● **Stated goal**:
Set down word for word the lines running from the line with "What Blender Python" to the line with "random.seed(0), np.random.seed(0), noise.seed_set(1)", ends included. Skip every picture.

[Dataset rows]
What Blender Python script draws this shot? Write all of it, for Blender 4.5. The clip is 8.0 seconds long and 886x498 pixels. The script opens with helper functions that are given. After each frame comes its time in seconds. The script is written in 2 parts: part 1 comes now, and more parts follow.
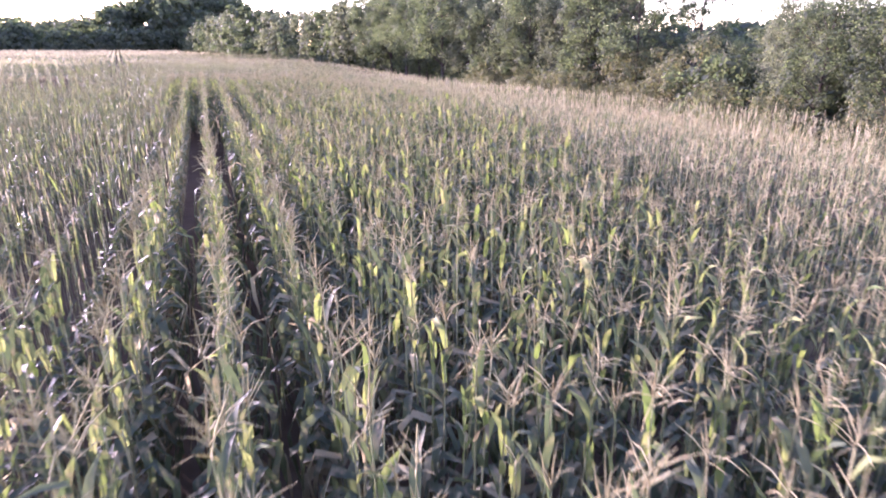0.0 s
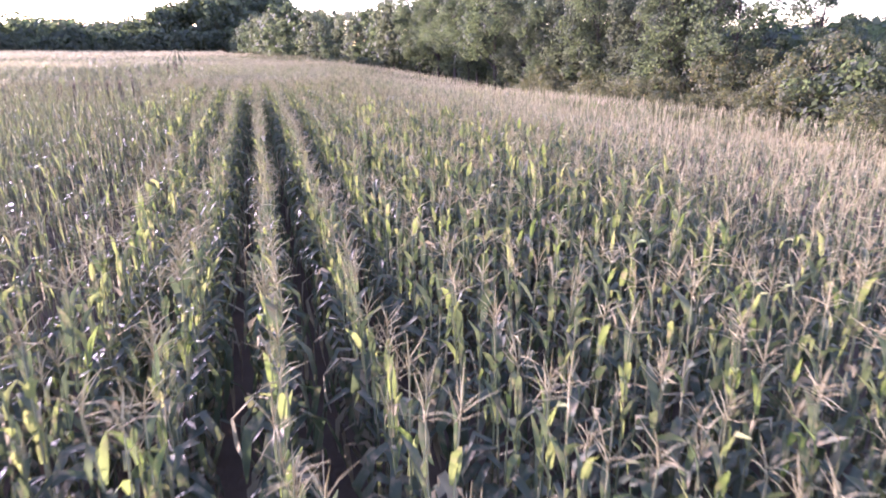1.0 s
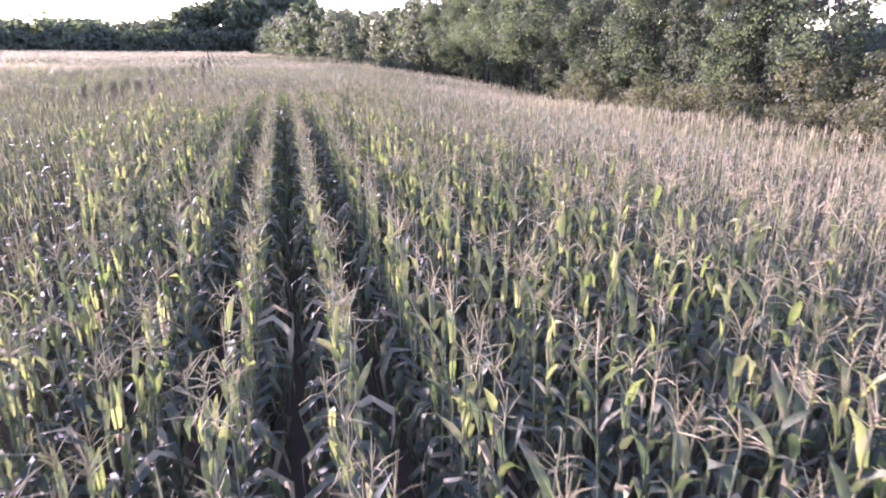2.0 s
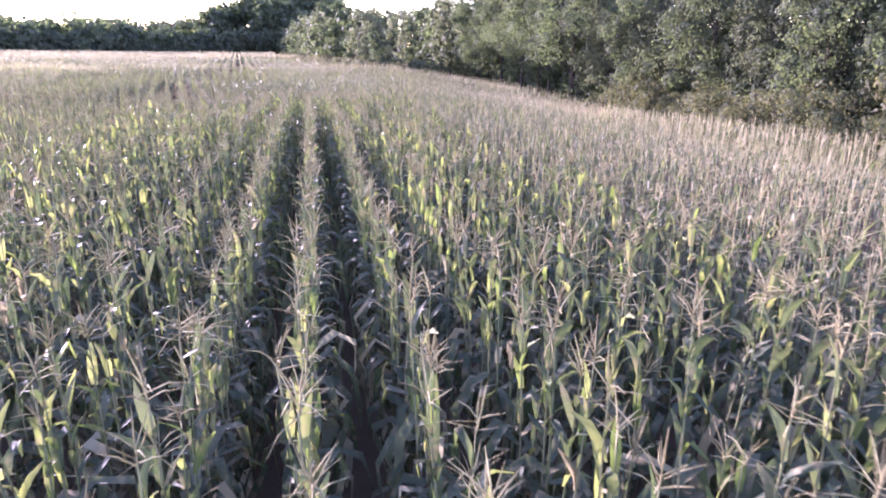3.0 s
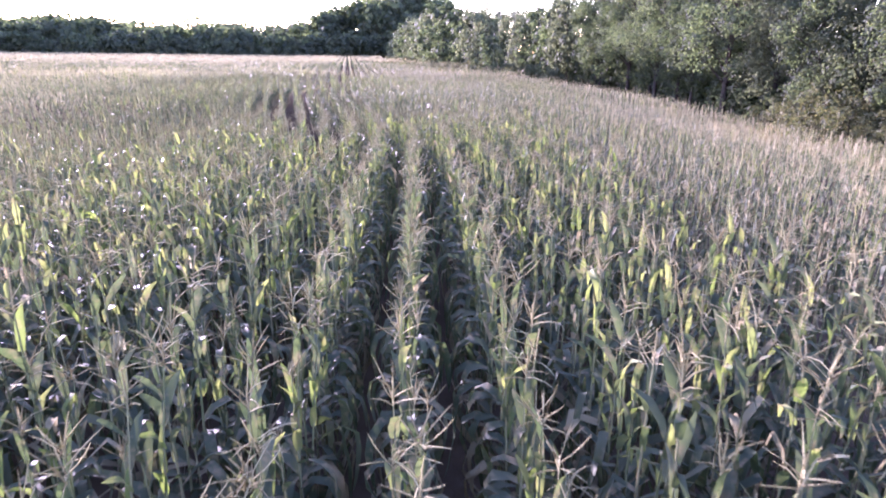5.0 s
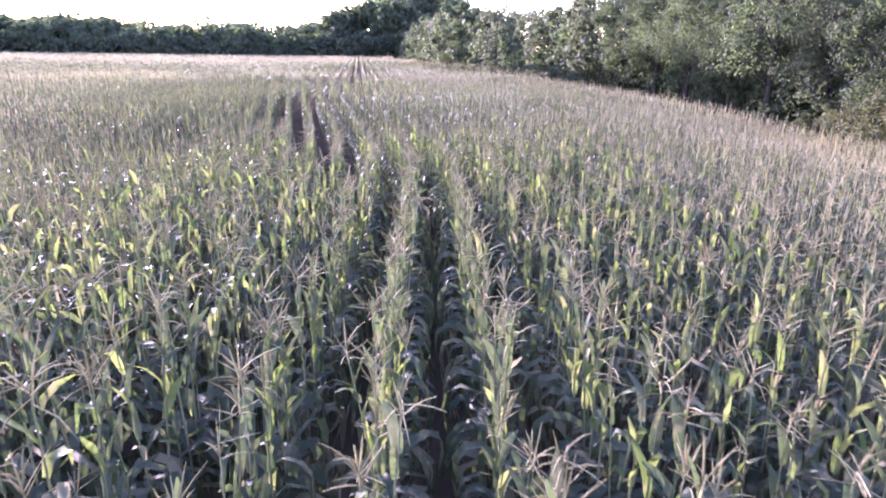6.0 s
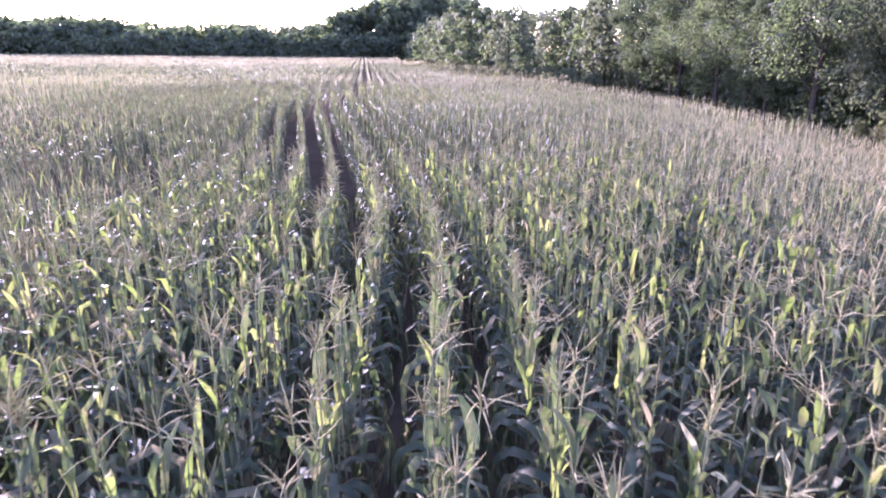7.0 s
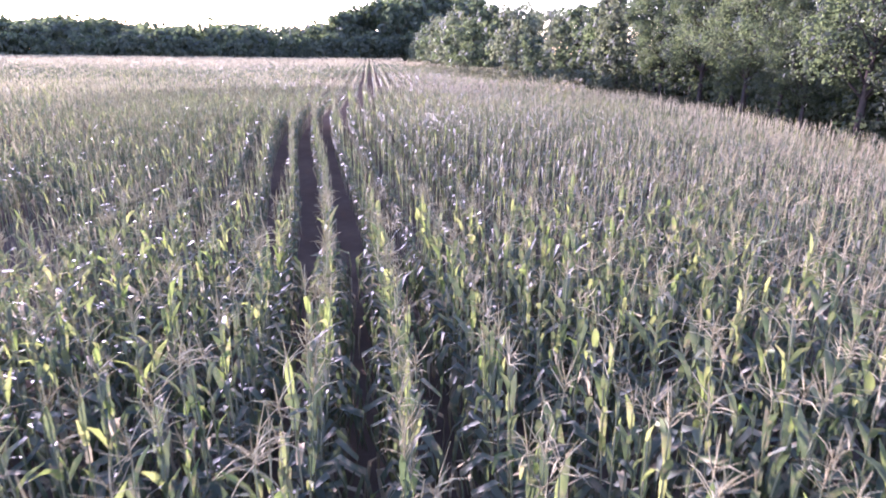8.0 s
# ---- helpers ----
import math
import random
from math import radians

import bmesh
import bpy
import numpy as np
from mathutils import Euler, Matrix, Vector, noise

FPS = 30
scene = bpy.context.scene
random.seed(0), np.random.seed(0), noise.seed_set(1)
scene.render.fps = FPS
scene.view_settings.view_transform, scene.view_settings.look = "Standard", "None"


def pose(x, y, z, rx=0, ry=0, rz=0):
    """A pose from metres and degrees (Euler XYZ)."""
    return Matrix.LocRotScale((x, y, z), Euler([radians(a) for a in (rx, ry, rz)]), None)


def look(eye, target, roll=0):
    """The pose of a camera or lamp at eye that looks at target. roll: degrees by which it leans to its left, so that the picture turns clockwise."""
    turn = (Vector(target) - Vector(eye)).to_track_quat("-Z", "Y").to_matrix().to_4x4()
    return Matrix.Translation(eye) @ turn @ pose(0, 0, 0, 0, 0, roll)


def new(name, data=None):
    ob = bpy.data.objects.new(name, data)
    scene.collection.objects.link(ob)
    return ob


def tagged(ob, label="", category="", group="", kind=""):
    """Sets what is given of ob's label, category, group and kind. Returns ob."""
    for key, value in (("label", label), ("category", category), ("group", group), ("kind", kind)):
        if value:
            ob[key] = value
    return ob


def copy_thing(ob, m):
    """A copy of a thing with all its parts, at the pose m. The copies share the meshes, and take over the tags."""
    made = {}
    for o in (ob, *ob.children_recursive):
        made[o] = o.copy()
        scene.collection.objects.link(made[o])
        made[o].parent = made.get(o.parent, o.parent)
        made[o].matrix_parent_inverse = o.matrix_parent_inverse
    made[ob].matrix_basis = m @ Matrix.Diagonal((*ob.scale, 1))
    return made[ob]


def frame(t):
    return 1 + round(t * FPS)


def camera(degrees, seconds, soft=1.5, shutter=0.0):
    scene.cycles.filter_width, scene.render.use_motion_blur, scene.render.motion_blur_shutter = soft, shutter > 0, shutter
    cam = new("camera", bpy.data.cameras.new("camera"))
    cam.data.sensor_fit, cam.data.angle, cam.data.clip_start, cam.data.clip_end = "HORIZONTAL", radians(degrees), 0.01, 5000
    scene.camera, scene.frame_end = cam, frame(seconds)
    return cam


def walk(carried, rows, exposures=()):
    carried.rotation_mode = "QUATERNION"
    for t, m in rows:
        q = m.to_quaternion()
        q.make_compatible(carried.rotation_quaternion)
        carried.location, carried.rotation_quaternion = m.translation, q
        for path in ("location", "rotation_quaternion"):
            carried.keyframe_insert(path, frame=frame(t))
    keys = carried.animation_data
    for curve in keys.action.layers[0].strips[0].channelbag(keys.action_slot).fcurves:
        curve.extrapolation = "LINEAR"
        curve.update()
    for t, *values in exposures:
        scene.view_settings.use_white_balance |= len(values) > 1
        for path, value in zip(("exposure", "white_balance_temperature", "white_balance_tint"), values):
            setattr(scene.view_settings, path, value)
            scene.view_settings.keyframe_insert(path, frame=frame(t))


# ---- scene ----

==

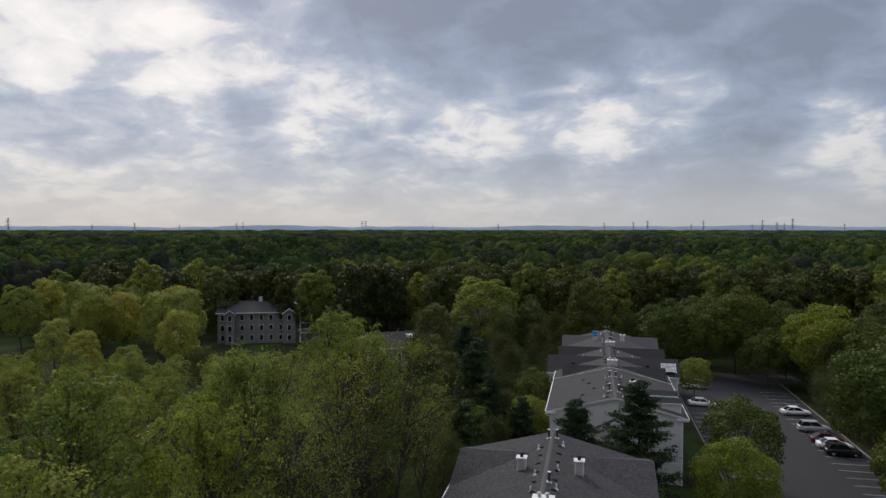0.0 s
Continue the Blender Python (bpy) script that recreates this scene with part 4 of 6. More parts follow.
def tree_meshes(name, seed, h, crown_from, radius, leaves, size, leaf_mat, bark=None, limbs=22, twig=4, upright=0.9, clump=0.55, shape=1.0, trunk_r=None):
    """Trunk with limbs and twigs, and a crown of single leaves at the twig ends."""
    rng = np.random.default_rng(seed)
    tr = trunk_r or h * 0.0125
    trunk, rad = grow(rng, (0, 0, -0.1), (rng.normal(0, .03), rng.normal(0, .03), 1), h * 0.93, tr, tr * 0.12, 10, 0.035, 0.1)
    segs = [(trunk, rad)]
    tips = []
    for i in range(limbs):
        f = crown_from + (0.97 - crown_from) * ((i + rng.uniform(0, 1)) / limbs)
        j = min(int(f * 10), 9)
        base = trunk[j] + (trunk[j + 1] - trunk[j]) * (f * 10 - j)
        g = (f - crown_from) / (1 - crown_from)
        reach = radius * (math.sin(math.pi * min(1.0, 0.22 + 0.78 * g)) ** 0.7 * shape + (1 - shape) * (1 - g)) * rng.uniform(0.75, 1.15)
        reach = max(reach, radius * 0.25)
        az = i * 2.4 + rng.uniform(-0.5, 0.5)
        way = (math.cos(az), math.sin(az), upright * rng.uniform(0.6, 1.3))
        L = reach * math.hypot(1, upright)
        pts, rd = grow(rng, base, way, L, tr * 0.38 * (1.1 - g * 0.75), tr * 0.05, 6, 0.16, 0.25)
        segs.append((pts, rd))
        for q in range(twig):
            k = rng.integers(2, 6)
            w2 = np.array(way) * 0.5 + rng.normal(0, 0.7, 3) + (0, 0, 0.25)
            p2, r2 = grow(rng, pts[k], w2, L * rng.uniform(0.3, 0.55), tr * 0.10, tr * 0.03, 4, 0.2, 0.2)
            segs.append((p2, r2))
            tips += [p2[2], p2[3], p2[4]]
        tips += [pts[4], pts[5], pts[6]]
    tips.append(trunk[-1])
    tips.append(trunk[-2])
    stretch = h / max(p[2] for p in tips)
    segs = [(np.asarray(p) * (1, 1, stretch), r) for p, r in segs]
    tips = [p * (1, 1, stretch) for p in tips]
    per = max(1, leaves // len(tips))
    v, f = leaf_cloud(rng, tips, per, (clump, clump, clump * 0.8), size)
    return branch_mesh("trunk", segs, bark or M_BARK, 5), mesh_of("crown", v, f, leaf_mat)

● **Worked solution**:
What Blender Python script draws this shot? Write all of it, for Blender 4.5. The clip is 8.0 seconds long and 886x498 pixels. The script opens with helper functions that are given. After each frame comes its time in seconds. The script is written in 2 parts: part 1 comes now, and more parts follow.
0.0 s
1.0 s
2.0 s
3.0 s
5.0 s
6.0 s
7.0 s
8.0 s
# ---- helpers ----
import math
import random
from math import radians

import bmesh
import bpy
import numpy as np
from mathutils import Euler, Matrix, Vector, noise

FPS = 30
scene = bpy.context.scene
random.seed(0), np.random.seed(0), noise.seed_set(1)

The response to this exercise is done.